The Darwinists could relax and accept viral contributions to evolution. It was just a matter of adding viruses to the list of what could create mutations, along with cosmic rays and copying errors.

Still, the viruses also could bring about horizontal transmission, and that meant that evolution could be “speeded up” via viruses spreading genetic changes. The spreading of genetic change did not have to go through the slow process of dissent through the generations. And that was Bear’s point, for his sci-fi stories. Viruses could speed up evolution.

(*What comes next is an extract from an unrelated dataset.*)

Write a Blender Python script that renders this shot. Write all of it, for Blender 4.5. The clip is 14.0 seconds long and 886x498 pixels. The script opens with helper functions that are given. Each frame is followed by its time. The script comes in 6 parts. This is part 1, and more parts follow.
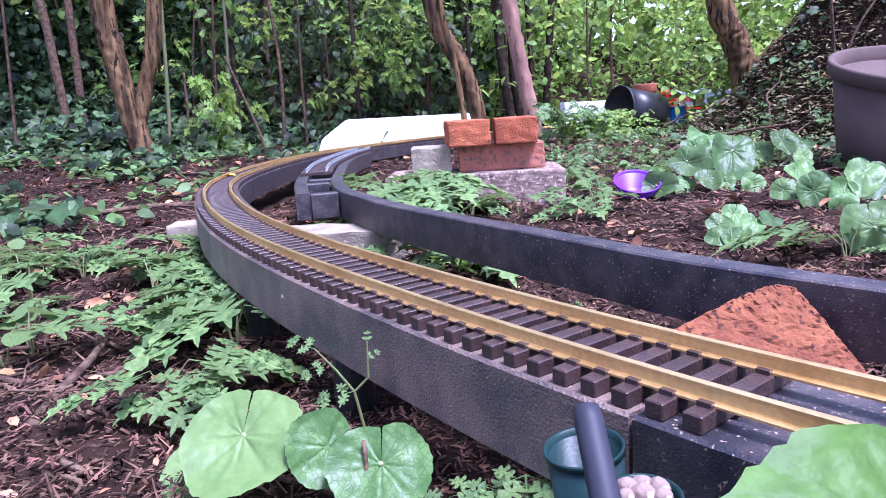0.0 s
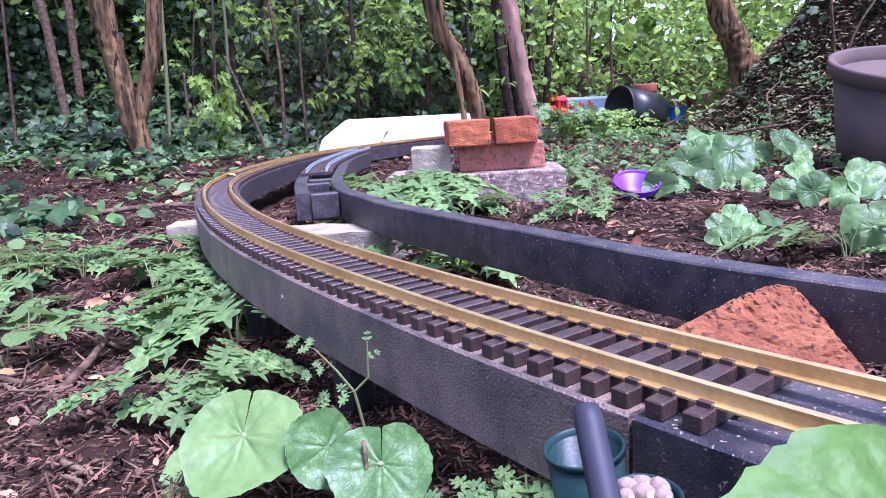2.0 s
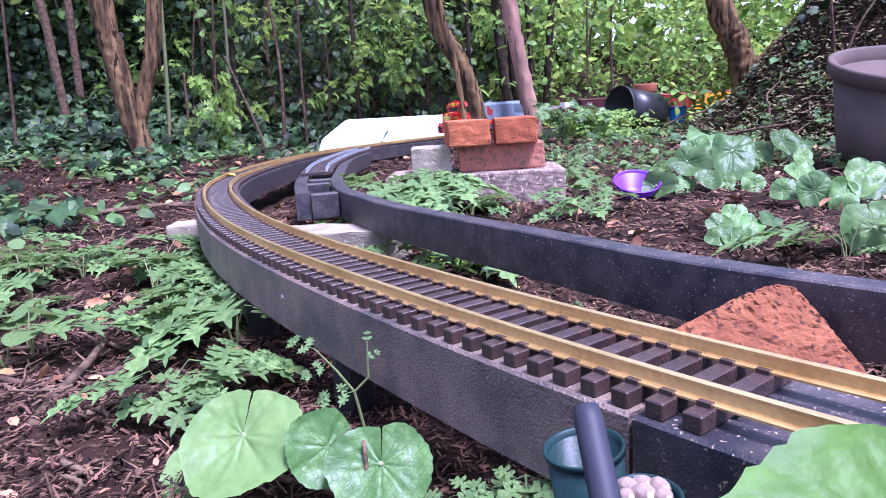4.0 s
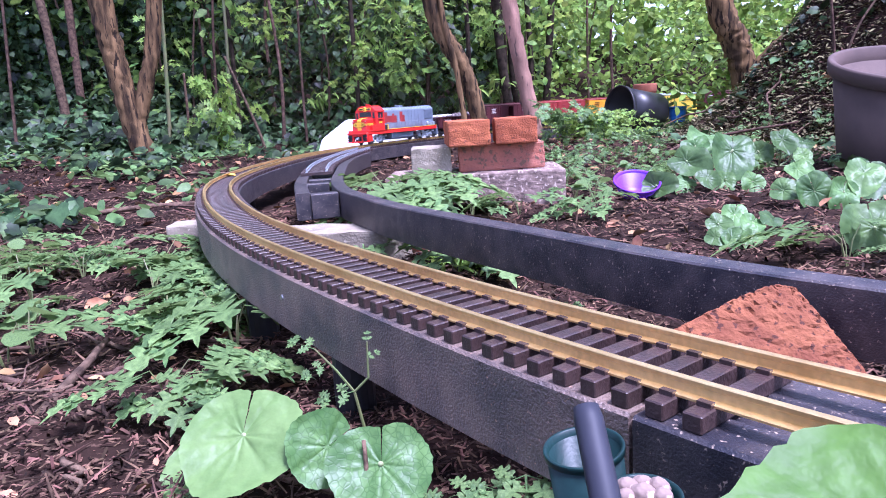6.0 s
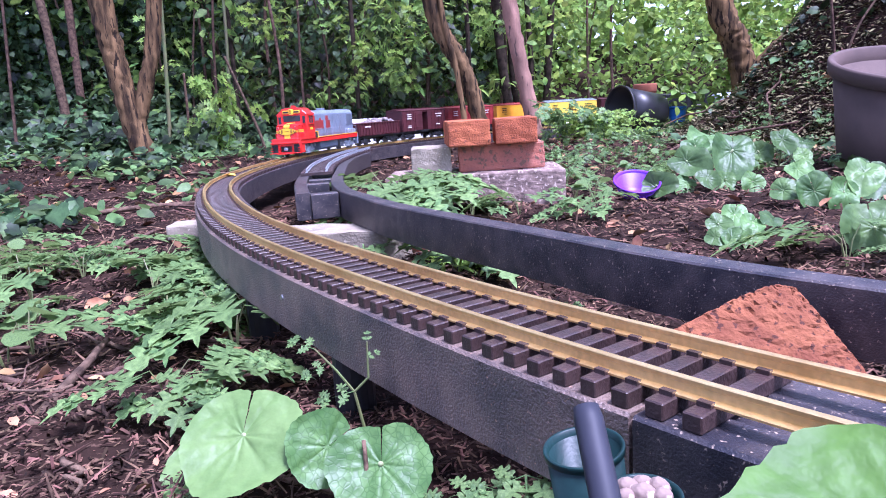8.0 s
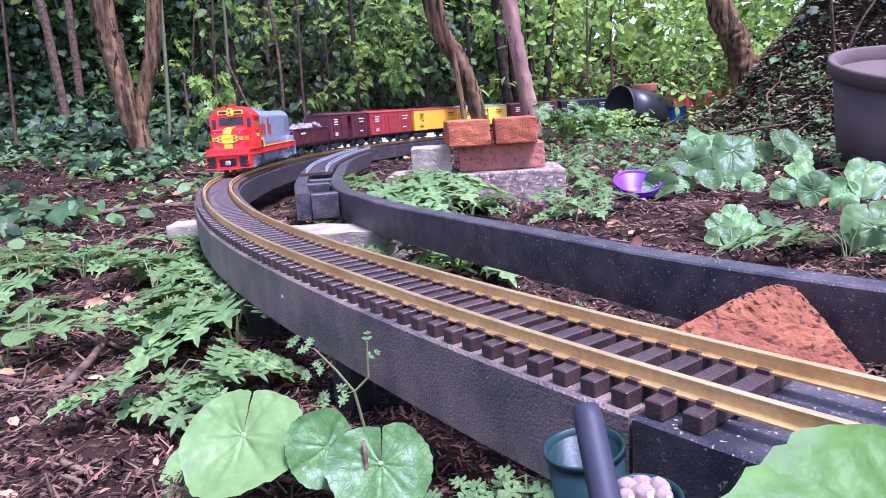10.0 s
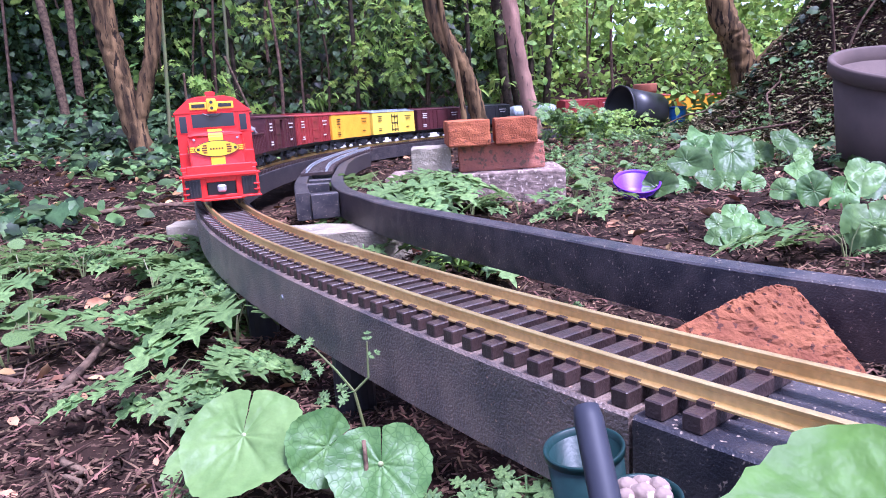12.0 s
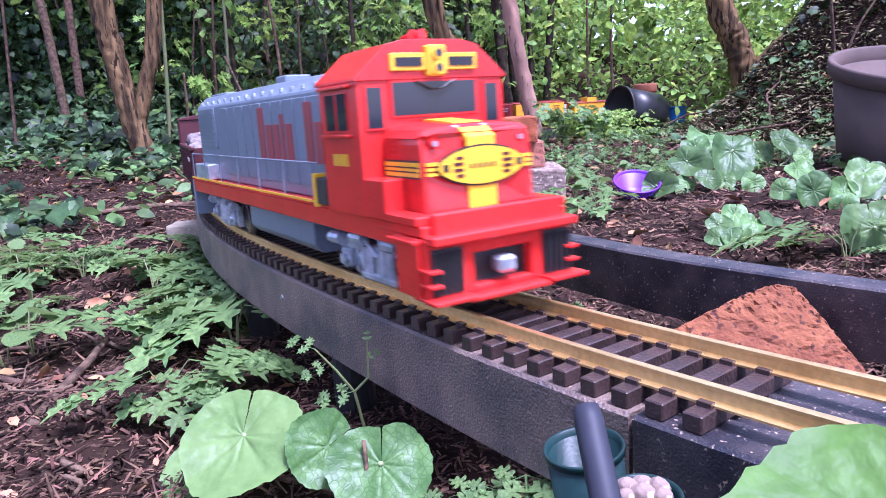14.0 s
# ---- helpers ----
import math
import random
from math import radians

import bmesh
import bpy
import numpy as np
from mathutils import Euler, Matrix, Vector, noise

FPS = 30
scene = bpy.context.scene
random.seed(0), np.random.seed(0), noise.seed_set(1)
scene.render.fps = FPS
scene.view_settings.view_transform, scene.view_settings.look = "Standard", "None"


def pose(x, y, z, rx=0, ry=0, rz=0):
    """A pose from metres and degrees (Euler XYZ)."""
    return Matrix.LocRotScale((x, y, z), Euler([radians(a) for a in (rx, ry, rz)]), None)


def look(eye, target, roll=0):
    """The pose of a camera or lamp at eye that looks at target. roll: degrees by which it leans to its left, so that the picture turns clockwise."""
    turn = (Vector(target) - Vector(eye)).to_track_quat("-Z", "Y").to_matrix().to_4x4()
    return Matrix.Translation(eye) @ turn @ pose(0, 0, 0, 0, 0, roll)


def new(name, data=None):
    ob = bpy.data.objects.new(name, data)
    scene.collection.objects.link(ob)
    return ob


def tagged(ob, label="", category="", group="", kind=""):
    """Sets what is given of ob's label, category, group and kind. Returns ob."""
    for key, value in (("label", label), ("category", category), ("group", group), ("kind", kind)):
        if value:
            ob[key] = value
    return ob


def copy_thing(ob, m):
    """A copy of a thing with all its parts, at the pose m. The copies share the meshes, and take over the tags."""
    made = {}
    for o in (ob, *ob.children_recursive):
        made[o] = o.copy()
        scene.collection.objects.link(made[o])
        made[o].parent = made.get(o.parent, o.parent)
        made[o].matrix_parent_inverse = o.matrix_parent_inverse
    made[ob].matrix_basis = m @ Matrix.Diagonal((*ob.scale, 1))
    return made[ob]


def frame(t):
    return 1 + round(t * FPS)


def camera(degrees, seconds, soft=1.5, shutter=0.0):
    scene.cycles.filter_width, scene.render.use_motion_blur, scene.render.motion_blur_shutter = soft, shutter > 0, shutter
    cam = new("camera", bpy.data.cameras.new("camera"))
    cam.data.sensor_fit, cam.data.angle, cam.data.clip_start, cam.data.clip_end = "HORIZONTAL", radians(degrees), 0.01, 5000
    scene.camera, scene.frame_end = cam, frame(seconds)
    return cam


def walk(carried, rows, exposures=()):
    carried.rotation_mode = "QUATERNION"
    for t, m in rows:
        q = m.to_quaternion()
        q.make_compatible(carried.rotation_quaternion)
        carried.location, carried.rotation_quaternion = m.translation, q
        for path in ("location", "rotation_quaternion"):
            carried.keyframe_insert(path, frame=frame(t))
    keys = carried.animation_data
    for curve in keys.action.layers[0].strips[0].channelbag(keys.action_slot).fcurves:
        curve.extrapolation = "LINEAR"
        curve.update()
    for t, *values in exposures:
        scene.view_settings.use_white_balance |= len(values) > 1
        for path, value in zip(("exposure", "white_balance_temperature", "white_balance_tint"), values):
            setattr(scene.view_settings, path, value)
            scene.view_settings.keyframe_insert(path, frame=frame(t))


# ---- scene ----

What Bear did was to challenge biologists in face-to-face meetings to admit that all of the above could add up to viruses contributing to evolution—viruses could make for sudden evolution rather than gradualism—and many biologists then did agree with him.

gene therapy

And once we understand the interplay of viruses and evolution, it becomes possible to fathom other applications, as well. Since these were not a part of Bear’s agenda, I will only mention one example here. But these further issues follow naturally from asking Bear’s question.

One such application is gene therapy. How does it work?

Today, it isn’t yet entirely successful—we can think of it as still in development—but consider how the inherited disease sickle cell anemia is the result of a defective gene for making red blood cells. The hope is to replace the defective gene with a normal one. But how do we get the good gene into the patient’s cells?

Gene therapy consists of attaching the normal gene to a virus capable of entering the cell and also capable of joining with the host genes, thereby adding the normal gene to the host’s.

A lot more could be said, but my point here is just to illustrate some of the greater implications of Bear’s question.

And that brings me to one final observation. Bear is showing us yet again an example of how science changes its mind.